**REQUIREMENTS**
Transcribe the listing verbatim. Do not carry over any pictures.

═══ DATASET EXCERPT ═══

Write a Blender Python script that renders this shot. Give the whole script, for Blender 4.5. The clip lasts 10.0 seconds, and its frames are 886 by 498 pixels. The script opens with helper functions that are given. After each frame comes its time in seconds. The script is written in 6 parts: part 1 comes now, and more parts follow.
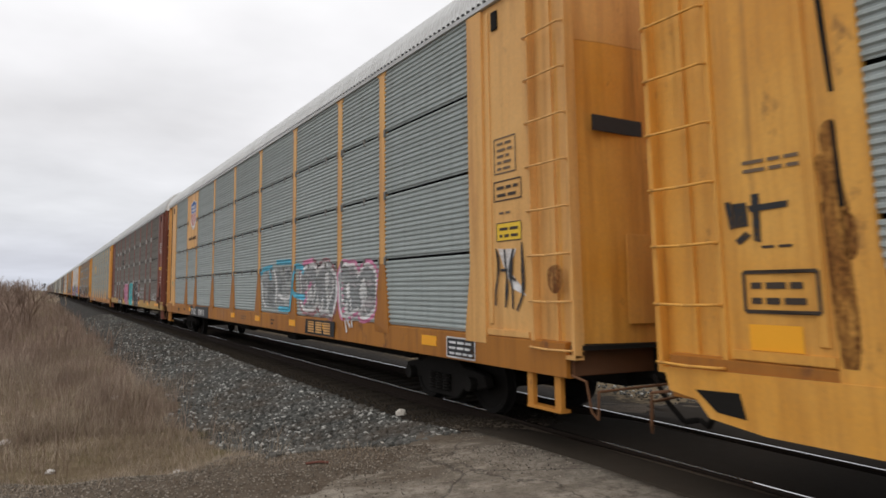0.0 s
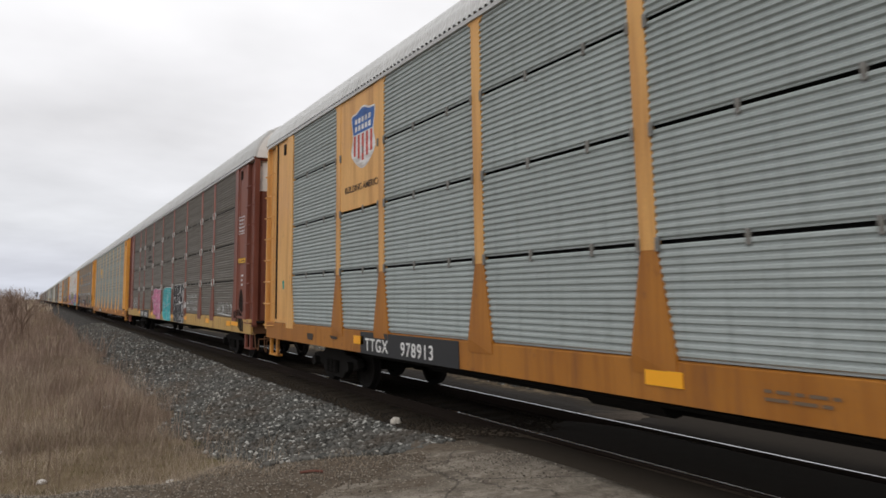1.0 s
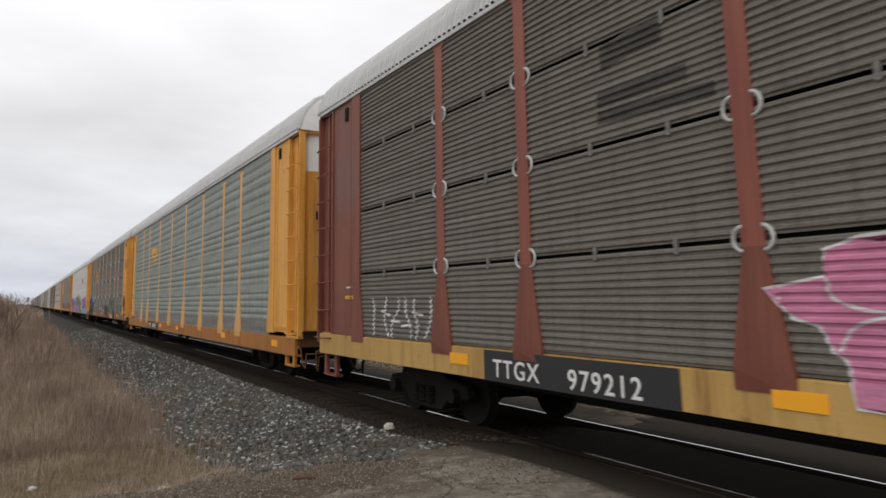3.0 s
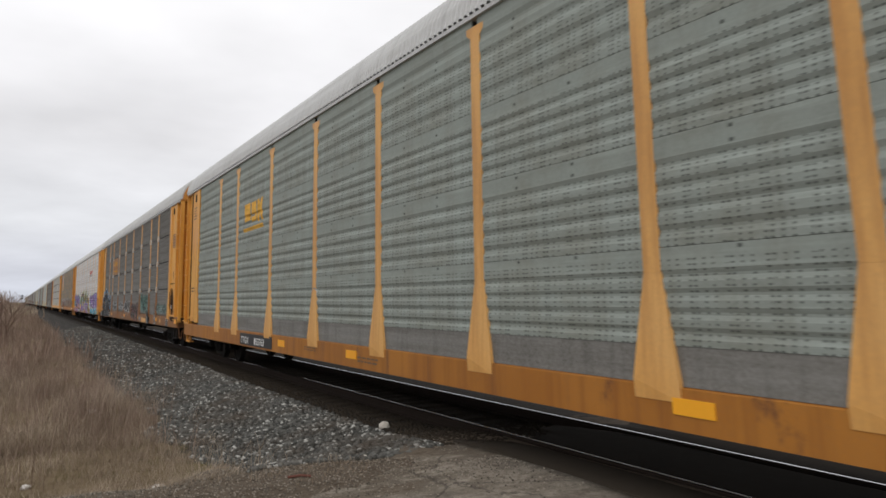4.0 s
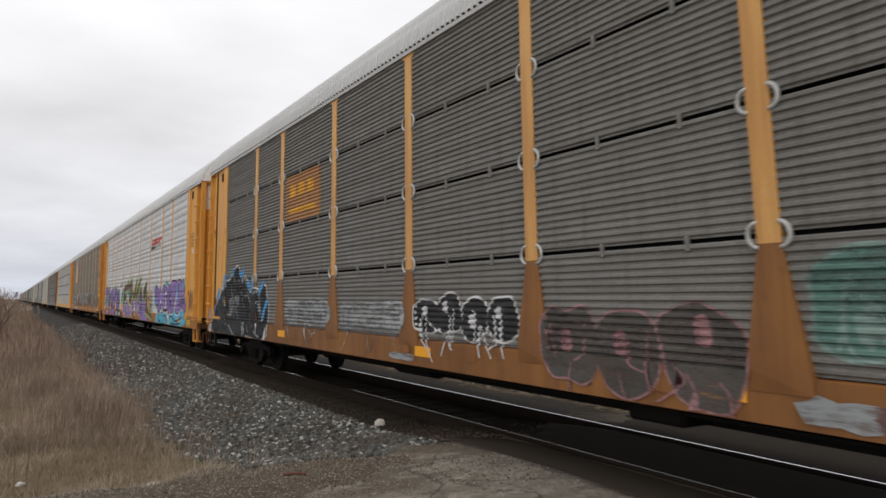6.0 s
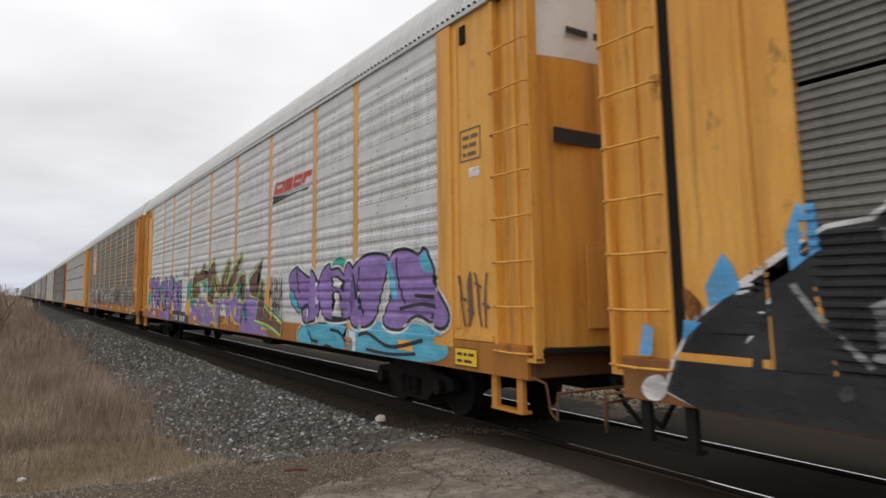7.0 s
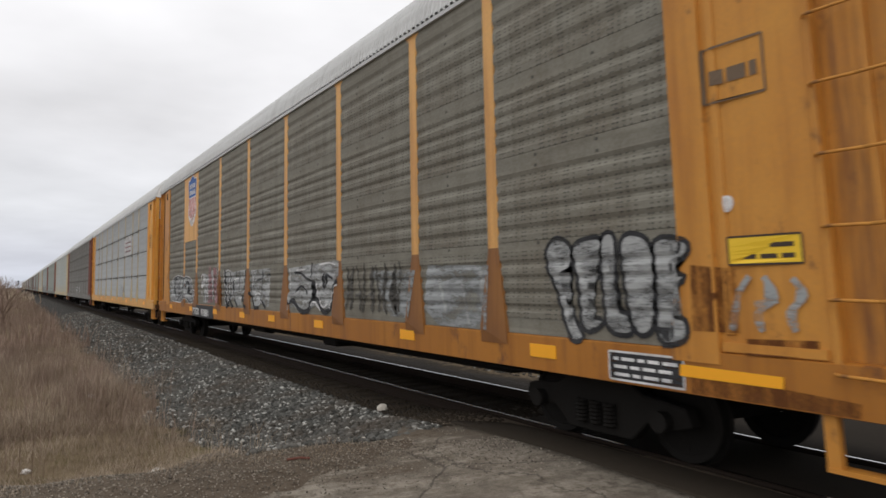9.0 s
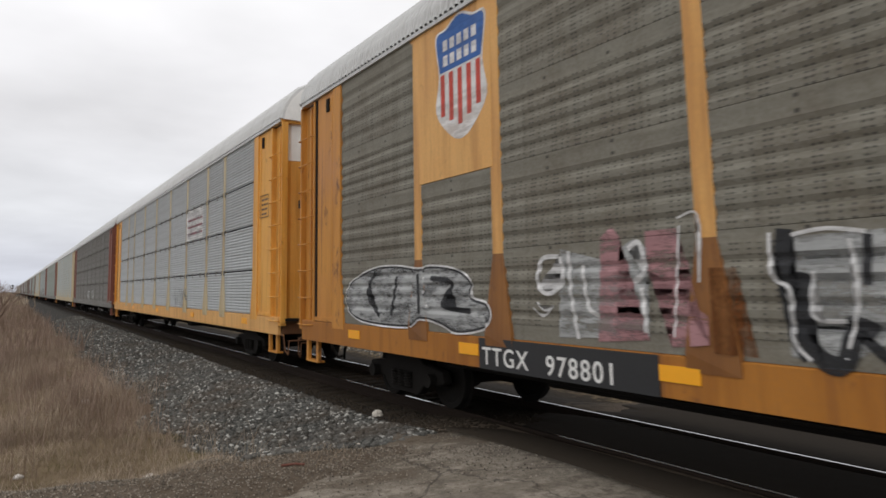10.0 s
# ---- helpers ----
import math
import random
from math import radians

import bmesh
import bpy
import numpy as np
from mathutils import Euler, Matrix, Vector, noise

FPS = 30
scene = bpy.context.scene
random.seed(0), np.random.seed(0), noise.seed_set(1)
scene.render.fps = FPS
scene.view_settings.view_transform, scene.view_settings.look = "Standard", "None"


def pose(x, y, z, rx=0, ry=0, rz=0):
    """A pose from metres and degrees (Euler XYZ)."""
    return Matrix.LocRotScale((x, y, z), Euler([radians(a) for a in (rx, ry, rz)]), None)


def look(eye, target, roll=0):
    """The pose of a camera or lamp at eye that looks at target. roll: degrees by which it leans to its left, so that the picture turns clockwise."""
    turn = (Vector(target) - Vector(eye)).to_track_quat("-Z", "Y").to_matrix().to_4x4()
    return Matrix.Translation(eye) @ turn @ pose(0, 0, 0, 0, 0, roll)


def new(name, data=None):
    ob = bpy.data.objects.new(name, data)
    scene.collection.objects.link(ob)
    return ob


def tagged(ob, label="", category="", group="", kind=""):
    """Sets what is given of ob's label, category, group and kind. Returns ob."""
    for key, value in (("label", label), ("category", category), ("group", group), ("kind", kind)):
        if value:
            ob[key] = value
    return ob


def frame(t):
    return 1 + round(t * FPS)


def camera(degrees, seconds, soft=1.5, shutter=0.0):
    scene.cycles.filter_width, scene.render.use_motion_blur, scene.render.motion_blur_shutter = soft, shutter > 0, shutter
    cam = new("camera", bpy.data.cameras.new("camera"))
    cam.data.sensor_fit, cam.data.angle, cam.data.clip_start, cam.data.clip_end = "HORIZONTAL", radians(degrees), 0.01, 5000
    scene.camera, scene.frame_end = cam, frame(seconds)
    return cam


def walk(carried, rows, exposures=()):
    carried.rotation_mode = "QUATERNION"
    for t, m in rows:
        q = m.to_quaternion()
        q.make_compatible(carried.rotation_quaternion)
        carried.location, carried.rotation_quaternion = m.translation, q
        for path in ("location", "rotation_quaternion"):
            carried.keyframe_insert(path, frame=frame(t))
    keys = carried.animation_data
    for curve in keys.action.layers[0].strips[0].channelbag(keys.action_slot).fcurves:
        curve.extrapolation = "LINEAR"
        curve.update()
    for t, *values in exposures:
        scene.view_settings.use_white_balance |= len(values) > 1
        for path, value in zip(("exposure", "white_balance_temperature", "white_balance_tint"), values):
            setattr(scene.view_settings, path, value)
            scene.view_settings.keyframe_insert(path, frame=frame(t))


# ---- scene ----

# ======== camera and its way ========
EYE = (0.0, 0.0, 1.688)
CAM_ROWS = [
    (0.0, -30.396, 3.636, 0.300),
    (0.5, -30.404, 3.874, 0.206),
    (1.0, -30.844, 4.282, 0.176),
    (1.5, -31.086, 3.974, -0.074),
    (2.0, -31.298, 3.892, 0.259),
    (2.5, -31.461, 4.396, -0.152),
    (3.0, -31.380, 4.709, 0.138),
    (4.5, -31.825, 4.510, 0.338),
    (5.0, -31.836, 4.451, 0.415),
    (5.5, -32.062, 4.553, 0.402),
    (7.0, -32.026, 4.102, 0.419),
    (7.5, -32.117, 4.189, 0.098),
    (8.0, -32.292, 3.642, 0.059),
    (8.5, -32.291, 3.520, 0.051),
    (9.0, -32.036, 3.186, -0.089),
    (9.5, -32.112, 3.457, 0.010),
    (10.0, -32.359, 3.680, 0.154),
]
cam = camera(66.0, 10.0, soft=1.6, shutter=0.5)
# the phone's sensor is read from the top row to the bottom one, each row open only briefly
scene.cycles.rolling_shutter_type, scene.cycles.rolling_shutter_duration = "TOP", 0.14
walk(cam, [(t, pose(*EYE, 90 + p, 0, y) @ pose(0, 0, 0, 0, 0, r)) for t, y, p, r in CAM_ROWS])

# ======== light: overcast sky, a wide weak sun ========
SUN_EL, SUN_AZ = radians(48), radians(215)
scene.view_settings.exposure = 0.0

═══

**TASK RESULT**
Write a Blender Python script that renders this shot. Give the whole script, for Blender 4.5. The clip lasts 10.0 seconds, and its frames are 886 by 498 pixels. The script opens with helper functions that are given. After each frame comes its time in seconds. The script is written in 6 parts: part 1 comes now, and more parts follow.
0.0 s
1.0 s
3.0 s
4.0 s
6.0 s
7.0 s
9.0 s
10.0 s
# ---- helpers ----
import math
import random
from math import radians

import bmesh
import bpy
import numpy as np
from mathutils import Euler, Matrix, Vector, noise

FPS = 30
scene = bpy.context.scene
random.seed(0), np.random.seed(0), noise.seed_set(1)
scene.render.fps = FPS
scene.view_settings.view_transform, scene.view_settings.look = "Standard", "None"


def pose(x, y, z, rx=0, ry=0, rz=0):
    """A pose from metres and degrees (Euler XYZ)."""
    return Matrix.LocRotScale((x, y, z), Euler([radians(a) for a in (rx, ry, rz)]), None)


def look(eye, target, roll=0):
    """The pose of a camera or lamp at eye that looks at target. roll: degrees by which it leans to its left, so that the picture turns clockwise."""
    turn = (Vector(target) - Vector(eye)).to_track_quat("-Z", "Y").to_matrix().to_4x4()
    return Matrix.Translation(eye) @ turn @ pose(0, 0, 0, 0, 0, roll)


def new(name, data=None):
    ob = bpy.data.objects.new(name, data)
    scene.collection.objects.link(ob)
    return ob


def tagged(ob, label="", category="", group="", kind=""):
    """Sets what is given of ob's label, category, group and kind. Returns ob."""
    for key, value in (("label", label), ("category", category), ("group", group), ("kind", kind)):
        if value:
            ob[key] = value
    return ob


def frame(t):
    return 1 + round(t * FPS)


def camera(degrees, seconds, soft=1.5, shutter=0.0):
    scene.cycles.filter_width, scene.render.use_motion_blur, scene.render.motion_blur_shutter = soft, shutter > 0, shutter
    cam = new("camera", bpy.data.cameras.new("camera"))
    cam.data.sensor_fit, cam.data.angle, cam.data.clip_start, cam.data.clip_end = "HORIZONTAL", radians(degrees), 0.01, 5000
    scene.camera, scene.frame_end = cam, frame(seconds)
    return cam


def walk(carried, rows, exposures=()):
    carried.rotation_mode = "QUATERNION"
    for t, m in rows:
        q = m.to_quaternion()
        q.make_compatible(carried.rotation_quaternion)
        carried.location, carried.rotation_quaternion = m.translation, q
        for path in ("location", "rotation_quaternion"):
            carried.keyframe_insert(path, frame=frame(t))
    keys = carried.animation_data
    for curve in keys.action.layers[0].strips[0].channelbag(keys.action_slot).fcurves:
        curve.extrapolation = "LINEAR"
        curve.update()
    for t, *values in exposures:
        scene.view_settings.use_white_balance |= len(values) > 1
        for path, value in zip(("exposure", "white_balance_temperature", "white_balance_tint"), values):
            setattr(scene.view_settings, path, value)
            scene.view_settings.keyframe_insert(path, frame=frame(t))


# ---- scene ----

# ======== camera and its way ========
EYE = (0.0, 0.0, 1.688)
CAM_ROWS = [
    (0.0, -30.396, 3.636, 0.300),
    (0.5, -30.404, 3.874, 0.206),
    (1.0, -30.844, 4.282, 0.176),
    (1.5, -31.086, 3.974, -0.074),
    (2.0, -31.298, 3.892, 0.259),
    (2.5, -31.461, 4.396, -0.152),
    (3.0, -31.380, 4.709, 0.138),
    (4.5, -31.825, 4.510, 0.338),
    (5.0, -31.836, 4.451, 0.415),
    (5.5, -32.062, 4.553, 0.402),
    (7.0, -32.026, 4.102, 0.419),
    (7.5, -32.117, 4.189, 0.098),
    (8.0, -32.292, 3.642, 0.059),
    (8.5, -32.291, 3.520, 0.051),
    (9.0, -32.036, 3.186, -0.089),
    (9.5, -32.112, 3.457, 0.010),
    (10.0, -32.359, 3.680, 0.154),
]
cam = camera(66.0, 10.0, soft=1.6, shutter=0.5)
# the phone's sensor is read from the top row to the bottom one, each row open only briefly
scene.cycles.rolling_shutter_type, scene.cycles.rolling_shutter_duration = "TOP", 0.14
walk(cam, [(t, pose(*EYE, 90 + p, 0, y) @ pose(0, 0, 0, 0, 0, r)) for t, y, p, r in CAM_ROWS])

# ======== light: overcast sky, a wide weak sun ========
SUN_EL, SUN_AZ = radians(48), radians(215)
scene.view_settings.exposure = 0.0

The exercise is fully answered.